I am receiving "java.lang.NoSuchMethodError: scala.reflect.api.JavaUniverse.runtimeMirror(Ljava/lang/ClassLoader;)" error while using dataframes in scala app and running it using spark. However if I work using only RDD's and not dataframes, no such error comes up with same pom and settings. Also while going through other posts with same error, it is mentioned that scala version has to be 2.10 as spark is not compatible with 2.11 scala, and i am using 2.10 scala version with 2.0.0 spark.
Below is the snip from pom:
<properties>
<spark-assembly>/usr/lib/spark/lib/spark-assembly.jar</spark-assembly>
<encoding>UTF-8</encoding>
<hadoop.version>2.7.1</hadoop.version>
<hbase.version>1.1.1</hbase.version>
<scala.version>2.10.5</scala.version>
<scala.tools.version>2.10</scala.tools.version>
<spark.version>2.0.0</spark.version>
<phoenix.version>4.7.0-HBase-1.1</phoenix.version>
</properties>
<dependencies>
<dependency>
<groupId>org.scala-lang</groupId>
<artifactId>scala-library</artifactId>
<version>${scala.version}</version>
</dependency>
<dependency>
<groupId>org.apache.hadoop</groupId>
<artifactId>hadoop-client</artifactId>
<version>${hadoop.version}</version>
</dependency>
<dependency>
<groupId>org.apache.hbase</groupId>
<artifactId>hbase-client</artifactId>
<version>${hbase.version}</version>
</dependency>
<dependency>
<groupId>org.apache.hbase</groupId>
<artifactId>hbase-server</artifactId>
<version>${hbase.version}</version>
</dependency>
<dependency>
<groupId>org.apache.spark</groupId>
<artifactId>spark-core_${scala.tools.version}</artifactId>
<version>${spark.version}</version>
</dependency>
<dependency>
<groupId>org.apache.spark</groupId>
<artifactId>spark-sql_${scala.tools.version}</artifactId>
<version>${spark.version}</version>
</dependency>
<dependency>
<groupId>org.apache.spark</groupId>
<artifactId>spark-hive_${scala.tools.version}</artifactId>
<version>${spark.version}</version>
</dependency>
</dependencies>
Error:
16/10/19 02:57:26 ERROR yarn.ApplicationMaster: User class threw exception: java.lang.NoSuchMethodError: scala.reflect.api.JavaUniverse.runtimeMirror(Ljava/lang/ClassLoader;)Lscala/reflect/api/JavaMirrors$JavaMirror;
java.lang.NoSuchMethodError: scala.reflect.api.JavaUniverse.runtimeMirror(Ljava/lang/ClassLoader;)Lscala/reflect/api/JavaMirrors$JavaMirror;
at com.abc.xyz.Compare$.main(Compare.scala:64)

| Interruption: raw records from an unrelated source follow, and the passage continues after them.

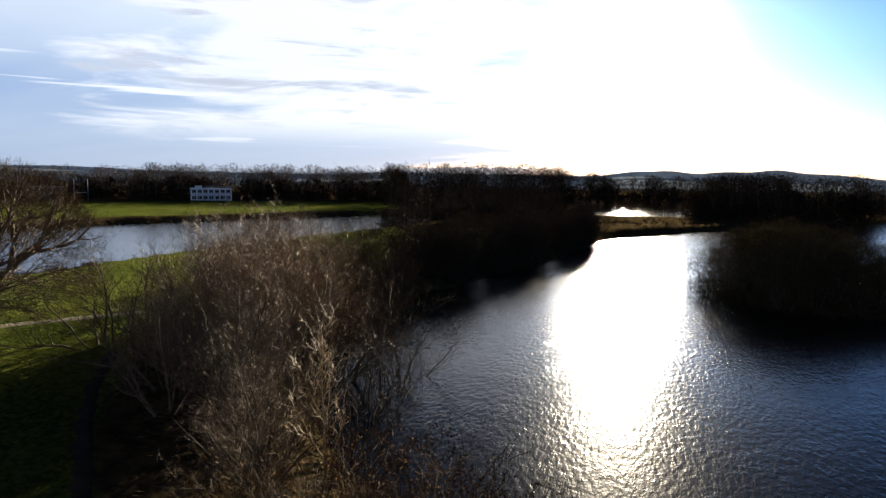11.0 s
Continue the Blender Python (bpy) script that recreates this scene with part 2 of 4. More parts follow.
def snow_material(name="old_snow", lo=0.44, hi=0.60, white=(0.62, 0.68, 0.78)):
    """Thin old snow with turf showing through."""
    m, n, b = material(name, 0.7)
    pos = n.add("ShaderNodeTexCoord").outputs["Object"]
    thin = n.ramp(n.math("ADD", n.math("MULTIPLY", n.noise(pos, 0.16, 4.0, 0.6), 0.65), n.math("MULTIPLY", n.noise(pos, 1.1, 5.0, 0.7), 0.35)), lo, hi)
    n.put(b.inputs["Base Color"], n.mix(thin, n.mix(n.noise(pos, 2.0, 5.0), (0.020, 0.028, 0.006), (0.070, 0.072, 0.024)), white))
    bumped(n, b, n.noise(pos, 2.0, 6.0), 0.5, 0.05)
    return m


SNOW = snow_material(lo=0.36, hi=0.66)
THIN_SNOW = snow_material("trodden_snow", 0.53, 0.61)
LITTER = plain("leaf_litter", (0.022, 0.022, 0.007), (0.062, 0.046, 0.020), 0.95, 2.2, bump=0.9)
MUD = plain("wet_mud", (0.010, 0.008, 0.006), (0.032, 0.026, 0.018), 0.95, 1.6, bump=0.6)
GRAVEL = plain("path_gravel", (0.070, 0.061, 0.045), (0.150, 0.130, 0.098), 0.95, 1.1, bump=0.5)
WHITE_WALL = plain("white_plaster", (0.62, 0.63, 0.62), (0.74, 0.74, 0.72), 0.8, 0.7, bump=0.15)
WHITE_ROOF = plain("pale_roof_sheet", (0.70, 0.72, 0.74), (0.82, 0.83, 0.84), 0.45, 0.5, bump=0.05)
PALE_PAINT = plain("pale_grey_paint", (0.22, 0.23, 0.25), (0.30, 0.31, 0.33), 0.5, 1.0)
GREY_PAINT = plain("grey_paint", (0.09, 0.095, 0.105), (0.15, 0.155, 0.165), 0.5, 1.0)
BLACK_PLASTIC = plain("black_plastic", (0.012, 0.012, 0.014), (0.03, 0.03, 0.032), 0.4, 2.0, bump=0.0)
STEEL = plain("galvanised_steel", (0.17, 0.18, 0.19), (0.28, 0.29, 0.30), 0.5, 2.0, metal=0.7, bump=0.05)
GREEN_METAL = plain("green_powder_coat", (0.0015, 0.017, 0.011), (0.003, 0.032, 0.021), 0.85, 2.0, bump=0.05)
DEAD_WOOD = plain("dead_wood", (0.010, 0.007, 0.005), (0.060, 0.043, 0.029), 0.9, 6.0, bump=1.0)
DARK_PAINT = plain("dark_grey_paint", (0.022, 0.024, 0.028), (0.045, 0.048, 0.052), 0.45, 1.5)
SHUTTER = plain("mid_grey_paint", (0.030, 0.033, 0.036), (0.055, 0.058, 0.062), 0.5, 1.5)
DARK_GLASS = plain("dark_glass", (0.02, 0.025, 0.03), (0.04, 0.045, 0.05), 0.08, 1.0, bump=0.0)
BLUE_WHITE = plain("pale_cladding", (0.58, 0.64, 0.72), (0.70, 0.74, 0.80), 0.6, 0.6, bump=0.05)
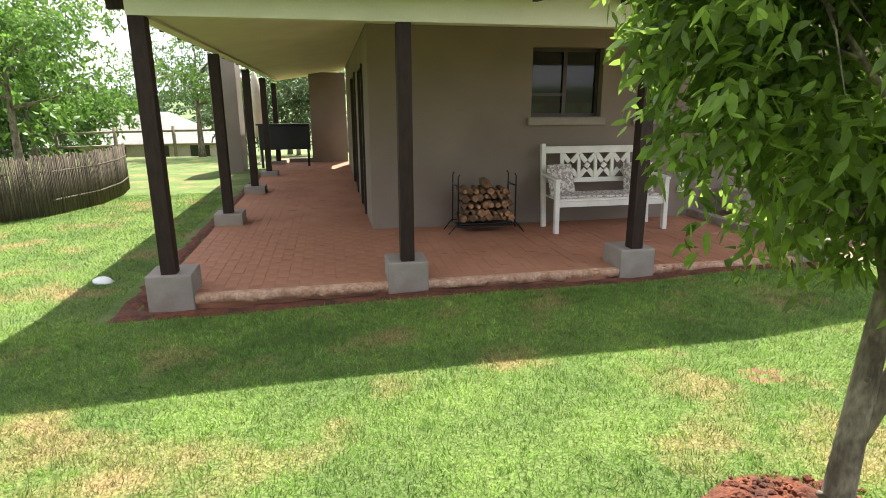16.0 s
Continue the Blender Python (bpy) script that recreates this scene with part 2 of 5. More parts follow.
def tube(bm, pts, radii, n=8, caps=True):
    """A round, bent rod through points."""
    pts = [Vector(p) for p in pts]
    if isinstance(radii, (int, float)):
        radii = [radii] * len(pts)
    rings = []
    ref = Vector((0.31, 0.95, 0.05))
    for i, p in enumerate(pts):
        d = (pts[min(i + 1, len(pts) - 1)] - pts[max(i - 1, 0)]).normalized()
        a = d.cross(ref if abs(d.dot(ref)) < 0.97 else Vector((1, 0, 0))).normalized()
        b = d.cross(a)
        rings.append([bm.verts.new(p + (a * math.cos(2 * math.pi * k / n) + b * math.sin(2 * math.pi * k / n)) * radii[i]) for k in range(n)])
    for r, s in zip(rings, rings[1:]):
        for k in range(n):
            bm.faces.new((r[k], r[(k + 1) % n], s[(k + 1) % n], s[k])).smooth = True
    if caps:
        bm.faces.new(rings[0][::-1])
        bm.faces.new(rings[-1])
    return bm


def lathe(bm, profile, centre, n=20):
    """A turned shape from (radius, height) pairs."""
    cx, cy, cz = centre
    rings = [[bm.verts.new((cx + r * math.cos(2 * math.pi * k / n), cy + r * math.sin(2 * math.pi * k / n), cz + h)) for k in range(n)] for r, h in profile]
    for r, s in zip(rings, rings[1:]):
        for k in range(n):
            bm.faces.new((r[k], r[(k + 1) % n], s[(k + 1) % n], s[k])).smooth = True
    bm.faces.new(rings[0][::-1])
    bm.faces.new(rings[-1])
    return bm


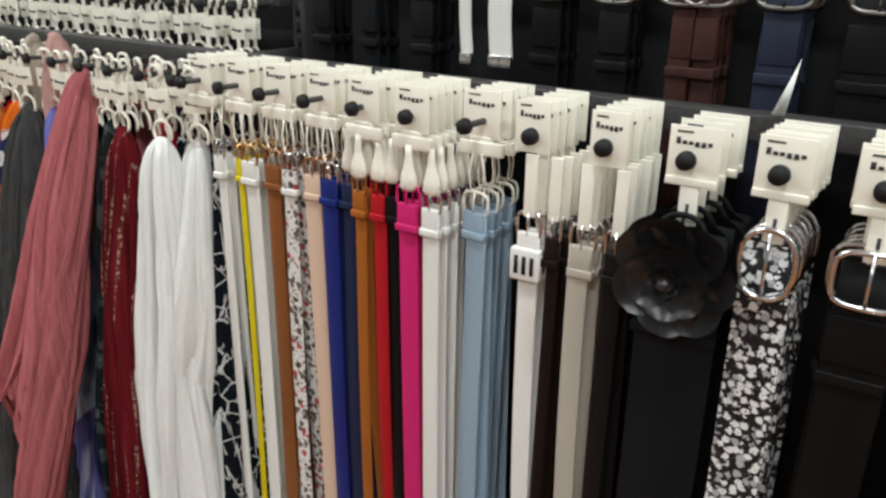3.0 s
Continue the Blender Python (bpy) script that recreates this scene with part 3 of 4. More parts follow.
for lab, mt, wd, xx, ex, bu, me_, sd in (
    ("black leather belt with two rows of silver eyelets", BLACK_L, 0.040, -0.180, "eyelets", "square", CHROME, 7),
    ("smooth tan leather belt with a gold ring buckle", TAN, 0.025, -0.154, None, "oval", BRASS, 8),
    ("raspberry leather belt with a silver buckle", MAROON, 0.028, -0.090, None, "square", CHROME, 9),
    ("black leather belt with a row of silver studs", BLACK_L, 0.034, -0.066, "studs", "square", CHROME, 10),
    ("olive brown stitched leather belt with pewter buckle", OLIVE, 0.024, -0.047, None, "square", PEWTER, 11),
    ("grey and gold snake print belt with oval buckle", SNAKE, 0.034, -0.004, None, "oval", BRASS, 12),
):
    hang_row(wide_belt(lab, mt, wd, 1.04, bu, me_, ex, sd, keep=False), xx, ys_from(3, {7: 0.56, 8: 0.535, 9: 0.535, 10: 0.548, 11: 0.556, 12: 0.54}[sd], 0.022), KNOB_Z + NUDGE, seed=sd, jitter=0.001, twist=1.0)
hang_row(wide_belt("dark brown leather belt with brushed buckle", DKBROWN, 0.036, 1.03, "square", PEWTER, None, 13), -0.122, ys_from(3, 0.55, 0.02), KNOB_Z + NUDGE, seed=13)
hang_row(wide_belt("black leather belt with pewter buckle", BLACK_L, 0.040, 1.03, "square", PEWTER, None, 14), -0.105, ys_from(3, 0.585, 0.02), KNOB_Z + NUDGE, seed=14)
hang_row(wide_belt("black leather belt with pewter buckle", BLACK_L, 0.040, 1.03, "square", PEWTER, None, 15), -0.030, ys_from(3, 0.585, 0.02), KNOB_Z + NUDGE, seed=15)
hang_row(wide_belt("black leather belt with pewter buckle", BLACK_L, 0.044, 1.05, "square", PEWTER, None, 16), -0.345, ys_from(3, 0.575, 0.02), seed=16)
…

at com.abc.xyz.Compare.main(Compare.scala)
at sun.reflect.NativeMethodAccessorImpl.invoke0(Native Method)
at sun.reflect.NativeMethodAccessorImpl.invoke(NativeMethodAccessorImpl.java:62)
at sun.reflect.DelegatingMethodAccessorImpl.invoke(DelegatingMethodAccessorImpl.java:43)
at java.lang.reflect.Method.invoke(Method.java:498)
at org.apache.spark.deploy.yarn.ApplicationMaster$$anon$2.run(ApplicationMaster.scala:627)
16/10/19 02:57:26 INFO yarn.ApplicationMaster: Final app status: FAILED, exitCode: 15, (reason: User class threw exception: java.lang.NoSuchMethodError: scala.reflect.api.JavaUniverse.runtimeMirror(Ljava/lang/ClassLoader;)Lscala/reflect/api/JavaMirrors$JavaMirror;)
16/10/19 02:57:26 INFO spark.SparkContext: Invoking stop() from shutdown hook
Change scala version
<scala.version>2.11.8</scala.version>
<scala.tools.version>2.11</scala.tools.version>
and add
<dependency>
<groupId>org.scala-lang</groupId>
<artifactId>scala-reflect</artifactId>
<version>${scala.version}</version>
</dependency>
I also faced this error and this is purely a version issue.
Your scala version is not compatible or may be you are using the correct version but the intellij libraries has the old version.
Quick fix :
I as using spark 2.2.0 and scala 2.10.4 , which I then changed to scala version 2.11.8.After that do the below:
1) right click on intellij module
2) open module-settings.
3) go to libraries and clear all of them
4) Rebuild
Doing above for me issue is resolved.